Lobbyist Kevin Coughlin “repeatedly expressed his desire to confront the ‘swamp,’” but new reporting highlights his long record as a registered lobbyist.
Coughlin is a self-described small business owner, but what he “doesn’t say is that the ‘small business’ he touts was, in fact, a lobbying firm.” Coughlin registered his lobbying firm “a couple of months before his term officially ended” – entering the revolving door before he even left office and going on to lobby on “issues he worked closely on in the state Senate.”

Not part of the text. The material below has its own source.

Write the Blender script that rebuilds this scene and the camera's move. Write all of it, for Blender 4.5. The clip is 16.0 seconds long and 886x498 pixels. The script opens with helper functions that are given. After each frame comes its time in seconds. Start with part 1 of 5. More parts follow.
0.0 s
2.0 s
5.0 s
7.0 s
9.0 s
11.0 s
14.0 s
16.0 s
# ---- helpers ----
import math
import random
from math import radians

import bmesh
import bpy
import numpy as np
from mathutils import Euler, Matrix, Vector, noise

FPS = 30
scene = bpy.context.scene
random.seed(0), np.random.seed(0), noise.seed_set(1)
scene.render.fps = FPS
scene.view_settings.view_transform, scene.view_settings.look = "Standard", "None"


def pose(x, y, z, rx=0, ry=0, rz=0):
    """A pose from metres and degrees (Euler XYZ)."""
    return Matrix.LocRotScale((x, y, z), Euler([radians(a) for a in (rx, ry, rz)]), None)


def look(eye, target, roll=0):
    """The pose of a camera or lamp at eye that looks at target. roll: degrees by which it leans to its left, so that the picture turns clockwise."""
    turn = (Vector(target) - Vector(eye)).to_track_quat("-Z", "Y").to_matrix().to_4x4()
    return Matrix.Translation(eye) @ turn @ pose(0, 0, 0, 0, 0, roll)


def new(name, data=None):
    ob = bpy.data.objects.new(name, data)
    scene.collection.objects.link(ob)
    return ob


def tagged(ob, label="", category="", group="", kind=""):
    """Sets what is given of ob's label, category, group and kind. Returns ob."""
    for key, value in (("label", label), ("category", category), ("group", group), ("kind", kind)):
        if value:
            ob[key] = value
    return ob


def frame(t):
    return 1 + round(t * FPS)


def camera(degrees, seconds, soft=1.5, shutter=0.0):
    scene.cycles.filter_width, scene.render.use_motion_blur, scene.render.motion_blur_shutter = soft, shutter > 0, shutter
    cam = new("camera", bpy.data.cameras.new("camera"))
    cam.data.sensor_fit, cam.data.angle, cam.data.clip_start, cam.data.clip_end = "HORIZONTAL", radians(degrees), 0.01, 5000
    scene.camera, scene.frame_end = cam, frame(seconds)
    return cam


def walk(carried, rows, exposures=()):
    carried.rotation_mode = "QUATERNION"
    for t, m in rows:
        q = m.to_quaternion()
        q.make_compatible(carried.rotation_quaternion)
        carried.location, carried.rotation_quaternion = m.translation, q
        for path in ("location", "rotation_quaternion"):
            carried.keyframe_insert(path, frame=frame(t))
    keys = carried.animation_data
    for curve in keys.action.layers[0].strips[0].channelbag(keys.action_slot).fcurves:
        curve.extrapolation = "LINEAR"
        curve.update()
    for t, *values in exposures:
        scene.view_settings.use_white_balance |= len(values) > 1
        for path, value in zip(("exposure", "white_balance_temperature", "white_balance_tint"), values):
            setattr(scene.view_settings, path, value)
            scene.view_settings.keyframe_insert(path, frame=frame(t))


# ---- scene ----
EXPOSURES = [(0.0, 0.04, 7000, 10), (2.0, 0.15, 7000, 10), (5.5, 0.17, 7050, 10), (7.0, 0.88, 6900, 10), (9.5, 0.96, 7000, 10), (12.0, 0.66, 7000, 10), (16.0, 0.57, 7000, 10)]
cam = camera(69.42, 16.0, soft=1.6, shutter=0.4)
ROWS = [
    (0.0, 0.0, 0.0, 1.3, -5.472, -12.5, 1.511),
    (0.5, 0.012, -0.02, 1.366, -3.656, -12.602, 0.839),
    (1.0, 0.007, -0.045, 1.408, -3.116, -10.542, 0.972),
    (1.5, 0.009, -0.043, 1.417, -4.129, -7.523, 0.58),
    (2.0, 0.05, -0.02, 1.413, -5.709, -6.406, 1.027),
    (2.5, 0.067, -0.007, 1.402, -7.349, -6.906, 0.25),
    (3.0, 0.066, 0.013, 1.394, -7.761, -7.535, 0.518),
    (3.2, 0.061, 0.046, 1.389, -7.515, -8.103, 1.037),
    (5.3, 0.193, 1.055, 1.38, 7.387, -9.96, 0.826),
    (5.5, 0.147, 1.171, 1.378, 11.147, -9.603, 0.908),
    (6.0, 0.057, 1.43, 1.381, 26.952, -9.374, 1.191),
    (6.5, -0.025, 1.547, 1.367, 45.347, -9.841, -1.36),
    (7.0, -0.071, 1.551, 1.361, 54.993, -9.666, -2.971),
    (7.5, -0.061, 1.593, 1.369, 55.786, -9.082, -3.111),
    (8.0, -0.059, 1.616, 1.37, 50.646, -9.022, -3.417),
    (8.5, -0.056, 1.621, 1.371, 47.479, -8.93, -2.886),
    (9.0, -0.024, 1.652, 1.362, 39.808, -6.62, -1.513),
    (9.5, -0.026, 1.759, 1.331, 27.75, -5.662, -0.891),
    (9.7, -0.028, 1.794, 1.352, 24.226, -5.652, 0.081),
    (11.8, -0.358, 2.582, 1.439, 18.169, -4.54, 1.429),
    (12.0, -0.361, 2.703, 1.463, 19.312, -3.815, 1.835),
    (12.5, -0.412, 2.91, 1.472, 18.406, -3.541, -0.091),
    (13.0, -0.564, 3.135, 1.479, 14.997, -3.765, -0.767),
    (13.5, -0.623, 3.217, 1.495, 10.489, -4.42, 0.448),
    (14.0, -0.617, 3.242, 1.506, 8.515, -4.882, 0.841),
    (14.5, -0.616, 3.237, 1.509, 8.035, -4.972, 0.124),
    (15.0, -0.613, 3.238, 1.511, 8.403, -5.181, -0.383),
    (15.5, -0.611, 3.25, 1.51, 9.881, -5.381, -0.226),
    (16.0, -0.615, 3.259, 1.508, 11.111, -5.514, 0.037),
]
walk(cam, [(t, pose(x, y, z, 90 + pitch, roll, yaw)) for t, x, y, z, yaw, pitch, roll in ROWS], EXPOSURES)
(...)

DCCC Spokesperson Katie Smith:
“Lobbyist Kevin Coughlin entered the revolving door before he even left office and traded his insider influence for special interest cash. Coughlin belongs to the swampy insider political machine – he won’t put Ohioans first because he’s too busy looking out for the special interests who signed his lobbying paychecks.”
Read more:
Mother Jones: Meet the Ohio Lobbyist Running Against Lobbyists
- Former Ohio state Sen. Kevin Coughlin—a self-described “husband, father, [and] small business owner”—is running to be the Republican nominee for Ohio’s 13th Congressional District seat in the 2026 midterms. He promises to “put Ohio workers and their families first,” according to his campaign website. “Never politicians, lobbyists, or special interests.”
- What Coughlin doesn’t say is that the “small business” he touts was, in fact, a lobbying firm. Indeed, for all his disparagement of lobbyists, Coughlin himself was registered as one in the state of Ohio from at least January 2012 to December 2016. His clients ranged from companies in the health care industry—Dentaquest, Internal Medicine Specialists Inc., and Rocky Mountain Dental Association—to the National Real Estate Investors Association and Solar Planet.

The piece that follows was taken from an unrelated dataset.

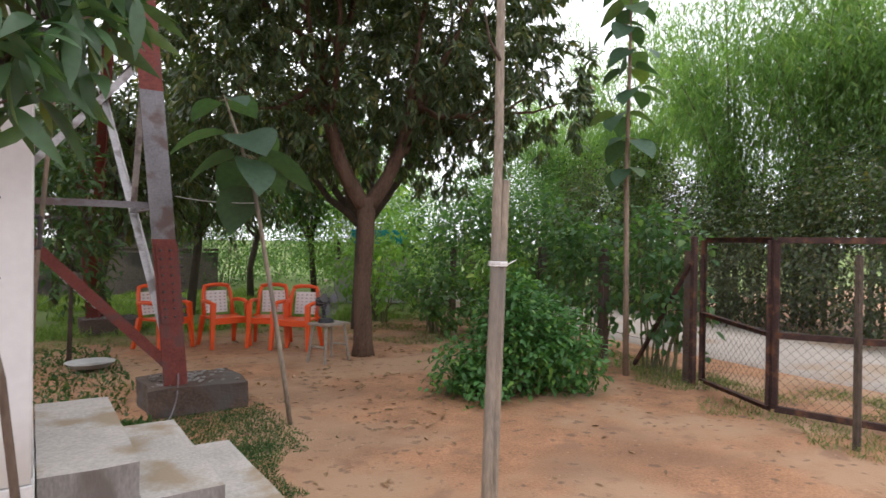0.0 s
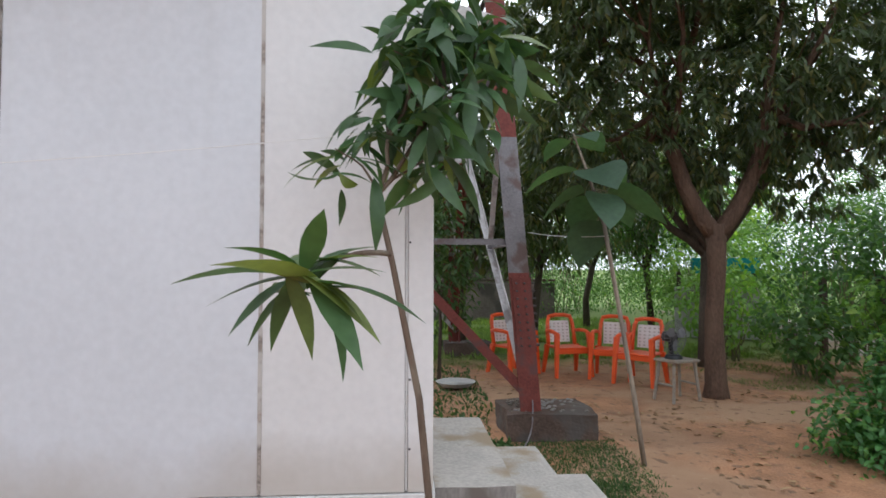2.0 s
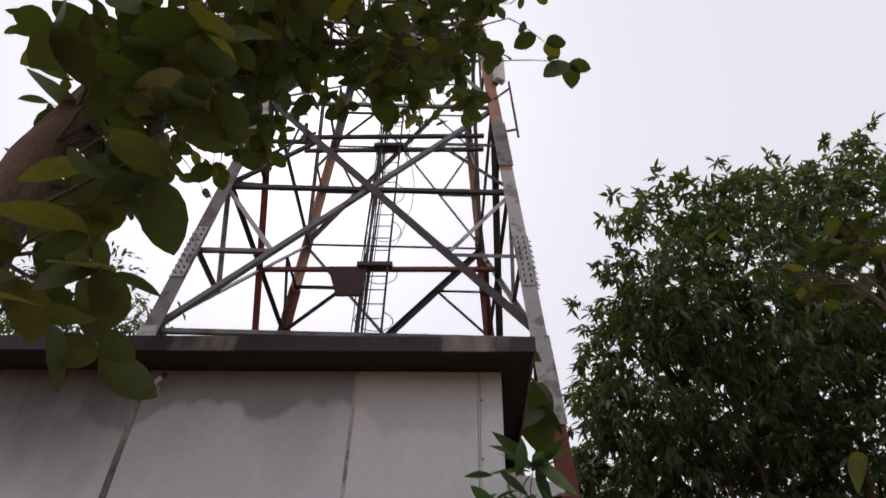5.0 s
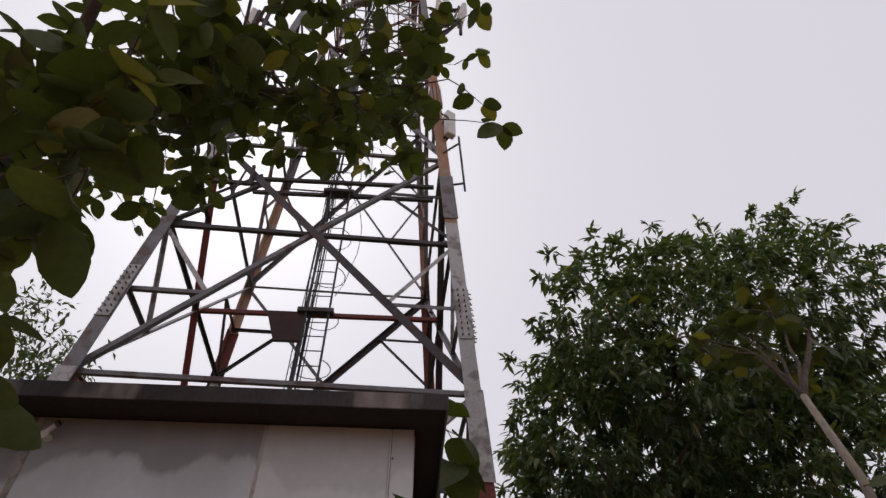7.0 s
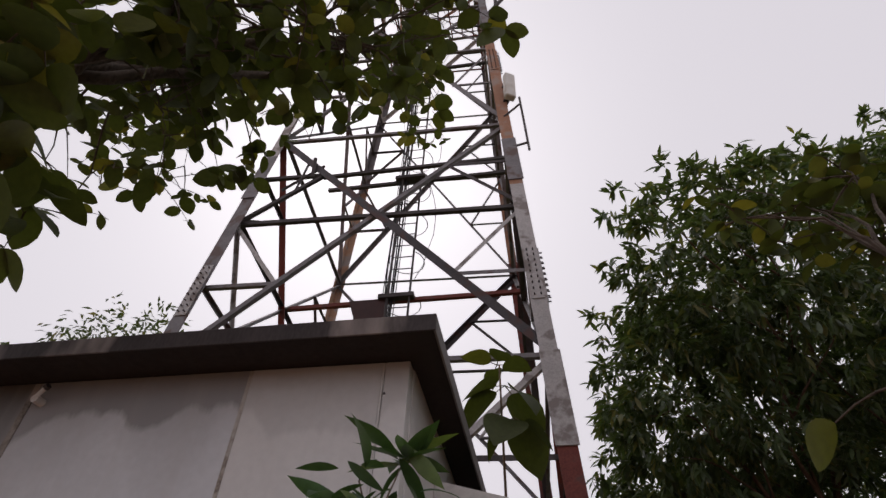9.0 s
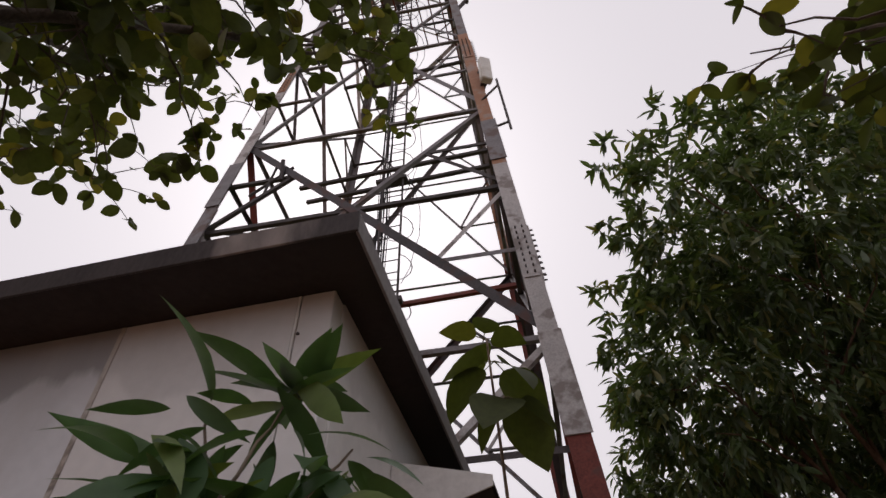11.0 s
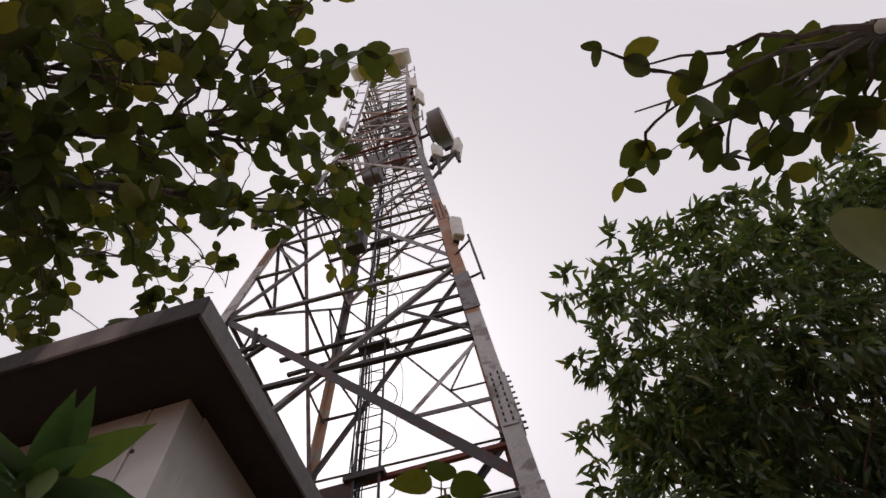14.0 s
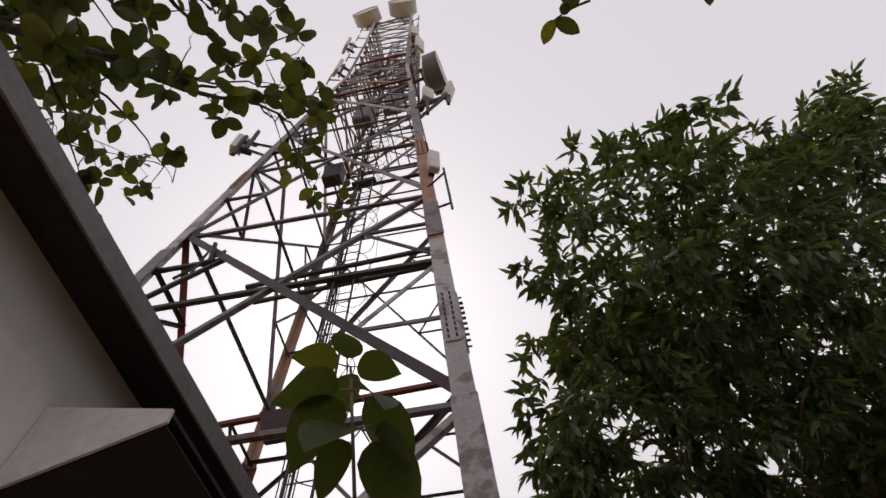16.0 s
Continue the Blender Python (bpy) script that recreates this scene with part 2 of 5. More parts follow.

- In [last year’s OH-13] race and the current one, Coughlin has repeatedly expressed his desire to confront the “swamp,” a metaphor for the massive wealthy corporations, industries, and their lobbyists who have outsized control of politics in Washington, DC. “I have a PROVEN record of standing up for what’s right for YOU, and it terrifies them,” he said in March 2024. “I’ve got news for the swamp: I’m not going anywhere!”
- But if Coughlin is pitching himself in this potentially competitive matchup as the candidate best prepared to fight lobbyists and their corporate interests, it may be because he knows the profession from the inside.
- In August 2010, a couple of months before his term officially ended, Coughlin registered his new business, Lexington Strategic, with the state of Ohio. There, he would go on to lobby on behalf of multiple companies that had vested interests in Ohio health care and Medicaid policy—issues he worked closely on in the state Senate.
- In 2013, for example, Coughlin lobbied on a bill that included a major provision to eliminate the Affordable Care Act’s Medicaid expansion in Ohio. The year before, he also lobbied over “Medicaid policy, small business regulation, [and] health care” issues to the governor, state attorney general, and others on behalf of a dental association.
- His remit was not limited to health care. In 2014, Coughlin lobbied on behalf of the National Real Estate Investors Association in support of a bill that sought to make some landlords exempt from federal fair housing laws. Opponents of the legislation, which did not pass, were concerned that it would block tenants from pursuing legal action over unfair housing practices. The Marietta Times reported that the bill could have also taken Ohio out of compliance with federal fair housing guidelines, which may have cost the state more than $1 million in grants from the US Department of Housing and Urban Development.
- “It really comes back to the quality of the people that we elect and their mindset going in. If you’re a member of Congress and you allow the bureaucracy, you allow the staff, and you allow the lobbyists to run all over you, that’s on you,” he said on the conservative Steve Gruber Show in March. “You’re accountable, and the voters at the end of the day will have a say on you.”